Aid Workers Kidnapped in Niger Freed
Five African aid workers who were abducted in Niger in mid-October have been freed alive, while a sixth has died after being shot by the al-Qaida-linked kidnappers, the workers and their employers said Saturday.
Five Niger nationals "were freed today and are currently in Niger," while their colleague Aime Soulembaye from Chad has "died from his wounds," Niger's Befen and Chad's Alerte-Sante aid agencies said in a statement.
The groups did not say how the aid workers were freed.
Chad's foreign ministry issued a statement confirming the death of their countryman.
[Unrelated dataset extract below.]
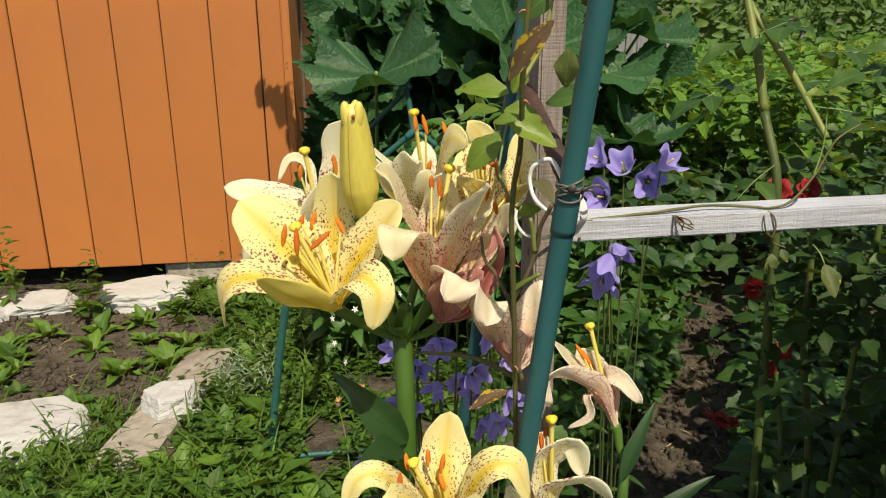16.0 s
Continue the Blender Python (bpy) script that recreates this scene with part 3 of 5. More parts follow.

"Chad strongly condemns this kidnapping which has led to the death of a totally innocent Chadian national who was in Niger to help needy people, and we hold responsible the kidnappers who we want to see answer for their acts," the ministry statement said.
One of the hostages said the kidnapping was carried out by the armed Islamist group Movement for Oneness and Jihad in West Africa (MUJAO), a group among several backed by al-Qaida that have seized control of the north in neighbouring Mali.
"We were kidnapped by people from MUJAO. They thought there was a white person with us," the freed hostage told Agence France Presse by phone from the Niger-Mali border.
"We were released not far from the border, and we walked," he added.
"Our Chadian friend died from his wounds. He was in a very bad condition."
Niger President Mahamadou Issoufou met the freed aid workers at his residence in Niamey, after which he told reporters: "We are happy that these five returned safe and sound," while regretting the death of the Chadian hostage.
His Interior Minister Abou Labo meanwhile denied that any ransom had been paid.
Issaley Aboulkader, a former hostage who works for an aid group, said the hostages were held in "precarious" conditions and were unable to bathe for nearly three weeks. He described the hostage-takers as "black Arabs" and said some spoke English.
Another, a veterinarian working for another aid group, said the hostage-takers "did not mistreat us, neither physically nor mentally."
He added that they had buried Soulembaye "out in the bush" the day after the October 14 kidnapping in southeastern Niger.
The aid groups said Soulembaye had been shot by the kidnappers during the abduction.
His death is "an unjustifiable and incomprehensible tragedy for the humanitarian world", they said.
Security sources in Niger and Mali confirmed the five hostages had been freed at the two countries' border.
The kidnappers had been targeting an Italian anthropologist who was working for aid group Doctors Without Borders (MSF), a local official in the Niger town of Dakoro said shortly after the abduction.
Mali was plunged into chaos by a March 22 coup that ousted president Amadou Toumani Toure, creating a power vacuum that enabled several al-Qaida-linked groups including MUJAO to seize control of the country's vast desert north.
Concerned that the desert area the size of France could become a safe haven for al-Qaida-linked groups, Mali's neighbors and the West are keen to drive the Islamists out.
In Mali, experts from the African Union, European Union and west African bloc ECOWAS are holding a one-week conference to plan a military intervention aimed at reclaiming the north.
ECOWAS wants to deploy a regional force of more than 3,000 troops to Mali. The U.N. Security Council adopted a resolution on October 12 preparing for the deployment and giving ECOWAS 45 days to firm up its plans.
Envoys from another Islamist group occupying northern Mali, Ansar Dine (Defenders of the Faith), were due to hold peace talks this weekend in Algeria and Burkina Faso.